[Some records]
########################################
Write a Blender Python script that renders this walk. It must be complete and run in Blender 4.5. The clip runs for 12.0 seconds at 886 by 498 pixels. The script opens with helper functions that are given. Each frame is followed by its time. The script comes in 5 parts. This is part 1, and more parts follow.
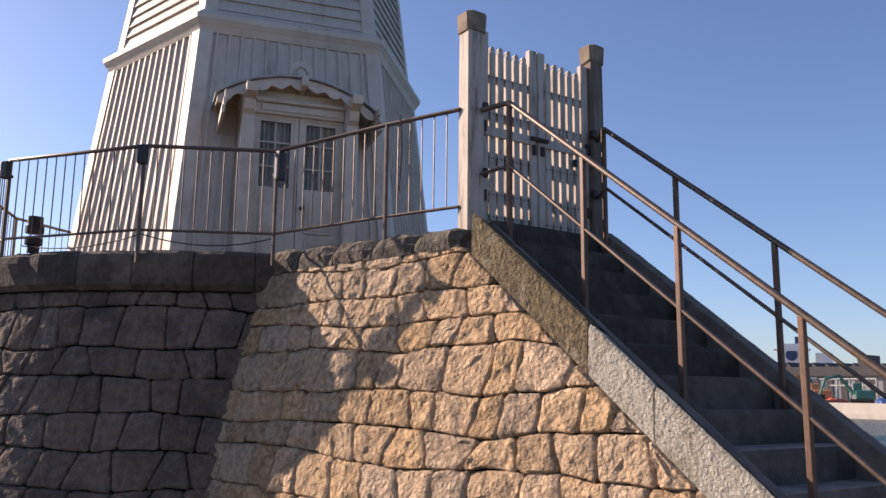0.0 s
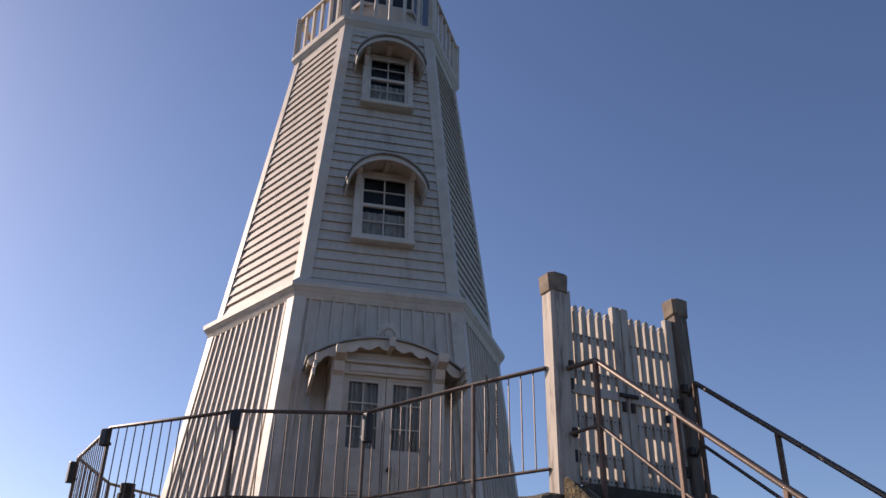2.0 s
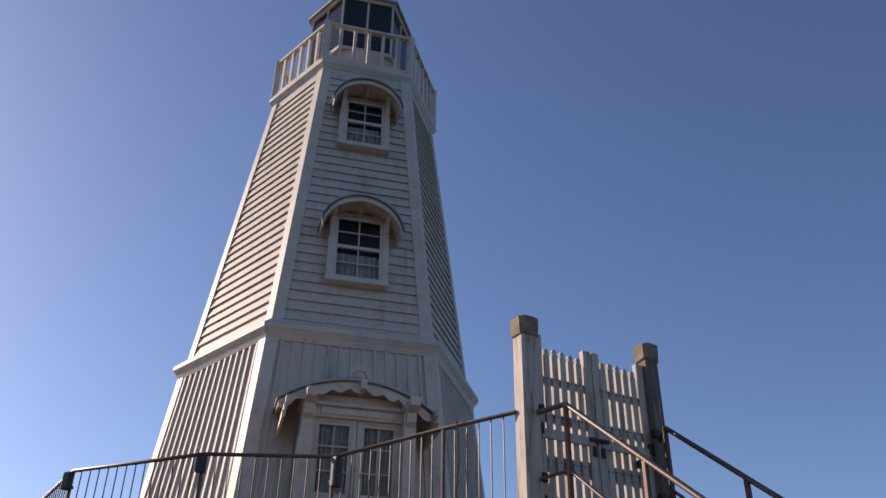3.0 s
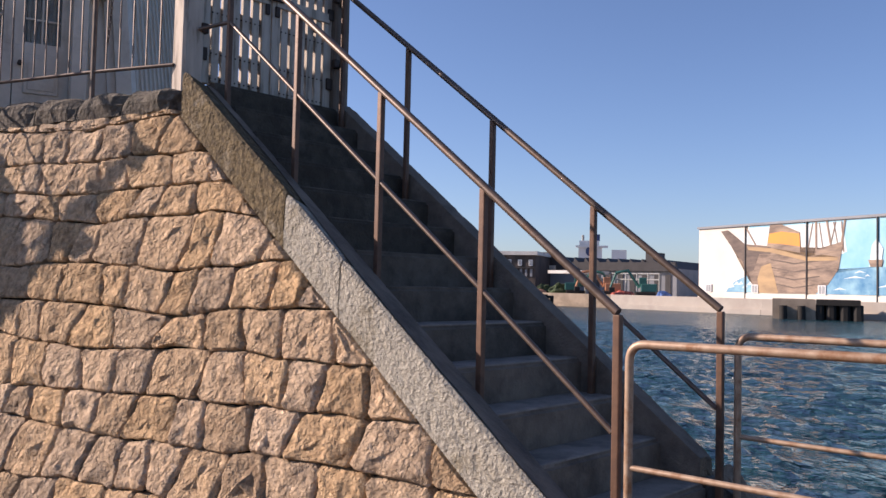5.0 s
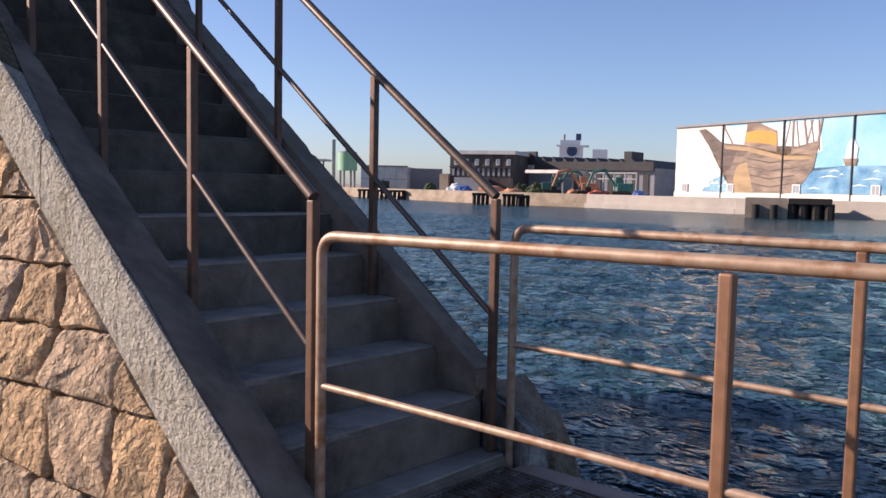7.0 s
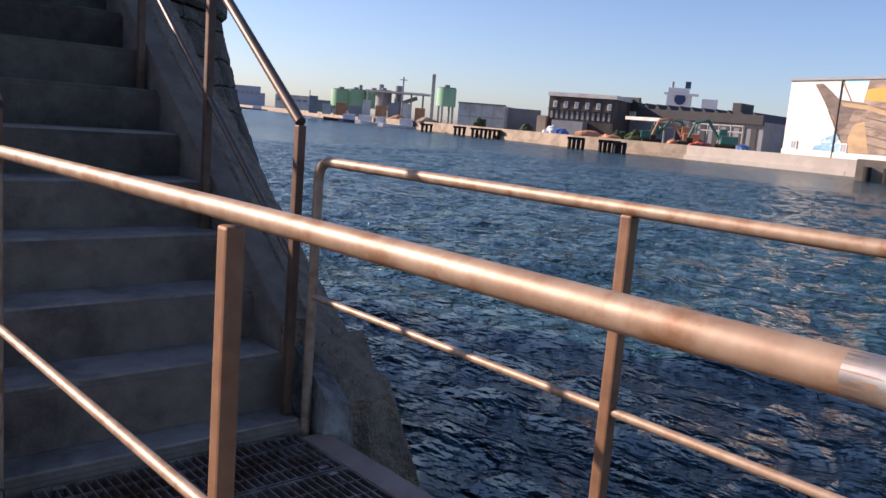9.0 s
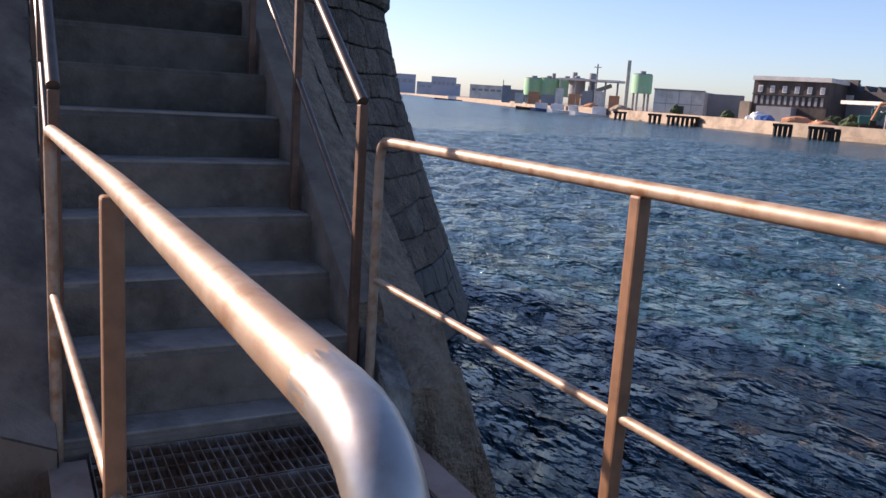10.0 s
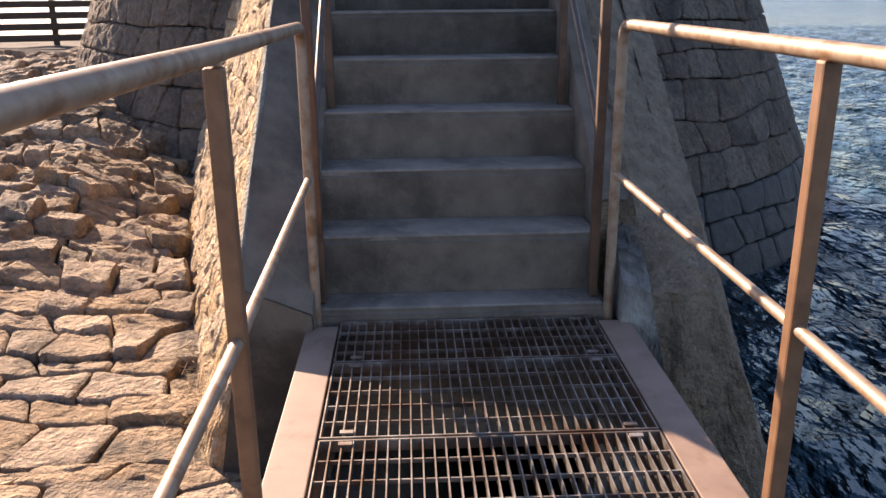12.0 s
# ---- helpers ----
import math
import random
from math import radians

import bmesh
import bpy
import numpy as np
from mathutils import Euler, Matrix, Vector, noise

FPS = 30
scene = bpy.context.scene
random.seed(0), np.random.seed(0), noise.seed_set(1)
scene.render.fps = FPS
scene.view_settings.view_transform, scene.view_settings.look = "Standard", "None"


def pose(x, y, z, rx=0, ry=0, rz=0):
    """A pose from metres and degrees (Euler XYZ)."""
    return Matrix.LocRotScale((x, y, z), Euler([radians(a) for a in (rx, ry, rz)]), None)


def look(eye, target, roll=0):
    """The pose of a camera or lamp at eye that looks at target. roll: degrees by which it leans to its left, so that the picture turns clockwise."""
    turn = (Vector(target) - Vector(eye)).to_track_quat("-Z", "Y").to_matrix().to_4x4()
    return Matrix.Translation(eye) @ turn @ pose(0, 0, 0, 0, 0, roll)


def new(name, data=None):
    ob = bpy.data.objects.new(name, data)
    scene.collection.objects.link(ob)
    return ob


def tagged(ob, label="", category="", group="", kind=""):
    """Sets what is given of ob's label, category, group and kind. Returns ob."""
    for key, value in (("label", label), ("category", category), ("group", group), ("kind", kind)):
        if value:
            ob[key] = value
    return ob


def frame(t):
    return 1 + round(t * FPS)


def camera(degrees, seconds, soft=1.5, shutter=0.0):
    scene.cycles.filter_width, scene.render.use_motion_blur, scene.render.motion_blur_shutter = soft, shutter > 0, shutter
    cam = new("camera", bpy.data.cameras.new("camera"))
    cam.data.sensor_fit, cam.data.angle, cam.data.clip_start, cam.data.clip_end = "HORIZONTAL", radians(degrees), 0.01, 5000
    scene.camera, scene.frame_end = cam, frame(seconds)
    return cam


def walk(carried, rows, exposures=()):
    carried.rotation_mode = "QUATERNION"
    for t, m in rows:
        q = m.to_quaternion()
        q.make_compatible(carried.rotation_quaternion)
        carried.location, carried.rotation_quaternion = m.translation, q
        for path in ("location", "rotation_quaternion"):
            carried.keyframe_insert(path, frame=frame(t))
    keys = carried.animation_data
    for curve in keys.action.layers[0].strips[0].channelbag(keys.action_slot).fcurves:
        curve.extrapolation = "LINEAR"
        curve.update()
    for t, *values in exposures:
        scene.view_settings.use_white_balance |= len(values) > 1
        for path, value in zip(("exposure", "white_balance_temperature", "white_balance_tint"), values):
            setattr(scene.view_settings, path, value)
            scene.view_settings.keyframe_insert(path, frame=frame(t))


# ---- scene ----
########################################
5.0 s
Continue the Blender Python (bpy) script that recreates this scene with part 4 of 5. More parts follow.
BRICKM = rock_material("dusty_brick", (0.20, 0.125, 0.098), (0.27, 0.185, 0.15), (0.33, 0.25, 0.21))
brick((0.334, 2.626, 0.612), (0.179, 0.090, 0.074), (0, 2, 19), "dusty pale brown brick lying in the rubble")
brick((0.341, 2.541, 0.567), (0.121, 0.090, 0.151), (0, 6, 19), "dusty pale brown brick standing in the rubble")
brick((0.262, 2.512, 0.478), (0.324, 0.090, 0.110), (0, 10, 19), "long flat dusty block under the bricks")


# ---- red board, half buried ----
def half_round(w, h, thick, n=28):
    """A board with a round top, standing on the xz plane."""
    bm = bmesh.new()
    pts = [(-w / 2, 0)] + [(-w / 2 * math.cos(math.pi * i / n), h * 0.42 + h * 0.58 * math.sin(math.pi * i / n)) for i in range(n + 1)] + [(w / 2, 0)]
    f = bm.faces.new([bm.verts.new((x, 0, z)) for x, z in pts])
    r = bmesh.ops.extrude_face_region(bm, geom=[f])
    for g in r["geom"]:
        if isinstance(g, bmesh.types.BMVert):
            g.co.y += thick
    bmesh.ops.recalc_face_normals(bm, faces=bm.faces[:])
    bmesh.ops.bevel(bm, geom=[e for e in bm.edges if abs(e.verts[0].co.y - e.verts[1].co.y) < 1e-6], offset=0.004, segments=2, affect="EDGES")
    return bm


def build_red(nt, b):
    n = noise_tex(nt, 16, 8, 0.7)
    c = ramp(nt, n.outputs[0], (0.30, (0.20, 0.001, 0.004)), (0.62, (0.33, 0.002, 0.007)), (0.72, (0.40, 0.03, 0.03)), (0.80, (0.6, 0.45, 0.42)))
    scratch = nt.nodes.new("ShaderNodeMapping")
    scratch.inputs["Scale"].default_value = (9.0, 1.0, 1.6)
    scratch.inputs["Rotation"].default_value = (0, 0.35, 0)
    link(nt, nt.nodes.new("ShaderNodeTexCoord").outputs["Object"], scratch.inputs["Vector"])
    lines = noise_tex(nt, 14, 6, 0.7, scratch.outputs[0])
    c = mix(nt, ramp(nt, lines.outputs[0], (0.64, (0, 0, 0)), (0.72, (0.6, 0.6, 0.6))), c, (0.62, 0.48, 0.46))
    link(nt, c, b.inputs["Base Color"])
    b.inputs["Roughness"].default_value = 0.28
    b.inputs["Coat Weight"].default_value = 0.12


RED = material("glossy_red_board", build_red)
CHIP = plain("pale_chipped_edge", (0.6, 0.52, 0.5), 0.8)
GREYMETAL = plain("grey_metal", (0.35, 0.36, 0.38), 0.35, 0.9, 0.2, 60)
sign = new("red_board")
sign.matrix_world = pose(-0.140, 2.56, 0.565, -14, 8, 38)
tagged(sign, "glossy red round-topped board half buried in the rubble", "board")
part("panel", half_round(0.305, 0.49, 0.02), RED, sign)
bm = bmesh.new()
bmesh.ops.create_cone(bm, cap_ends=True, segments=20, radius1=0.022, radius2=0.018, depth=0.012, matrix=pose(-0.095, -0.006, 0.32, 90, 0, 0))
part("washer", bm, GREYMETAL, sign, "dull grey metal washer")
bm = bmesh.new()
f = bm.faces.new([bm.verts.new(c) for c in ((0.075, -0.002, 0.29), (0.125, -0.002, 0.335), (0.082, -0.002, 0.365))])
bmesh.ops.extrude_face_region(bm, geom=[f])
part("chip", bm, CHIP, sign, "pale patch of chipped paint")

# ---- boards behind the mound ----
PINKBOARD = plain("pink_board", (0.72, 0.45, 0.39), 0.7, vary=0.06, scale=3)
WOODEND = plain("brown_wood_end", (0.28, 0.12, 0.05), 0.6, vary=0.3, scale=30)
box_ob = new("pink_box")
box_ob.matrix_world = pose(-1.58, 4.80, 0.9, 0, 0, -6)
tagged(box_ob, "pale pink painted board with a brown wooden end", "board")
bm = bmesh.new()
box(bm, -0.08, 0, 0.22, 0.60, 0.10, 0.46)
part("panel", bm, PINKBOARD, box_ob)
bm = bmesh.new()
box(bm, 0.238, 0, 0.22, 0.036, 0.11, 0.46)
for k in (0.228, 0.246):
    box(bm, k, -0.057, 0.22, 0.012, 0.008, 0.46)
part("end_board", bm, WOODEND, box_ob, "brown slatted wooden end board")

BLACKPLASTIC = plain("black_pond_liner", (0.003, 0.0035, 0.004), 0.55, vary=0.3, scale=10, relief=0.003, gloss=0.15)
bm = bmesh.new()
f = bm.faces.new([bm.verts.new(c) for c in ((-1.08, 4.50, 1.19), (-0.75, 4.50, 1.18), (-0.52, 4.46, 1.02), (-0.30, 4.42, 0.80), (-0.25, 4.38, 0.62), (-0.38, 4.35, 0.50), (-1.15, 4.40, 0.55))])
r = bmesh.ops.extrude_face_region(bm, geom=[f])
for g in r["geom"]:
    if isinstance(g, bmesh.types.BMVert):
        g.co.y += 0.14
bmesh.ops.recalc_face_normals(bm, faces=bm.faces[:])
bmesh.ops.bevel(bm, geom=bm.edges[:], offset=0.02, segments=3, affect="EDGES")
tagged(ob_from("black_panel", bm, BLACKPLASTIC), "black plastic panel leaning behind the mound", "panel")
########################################
**Exercise description**:
For each line in the data above that contains the string "category", extract the line.

**Output below**:
def tagged(ob, label="", category="", group="", kind=""):
    """Sets what is given of ob's label, category, group and kind. Returns ob."""
    for key, value in (("label", label), ("category", category), ("group", group), ("kind", kind)):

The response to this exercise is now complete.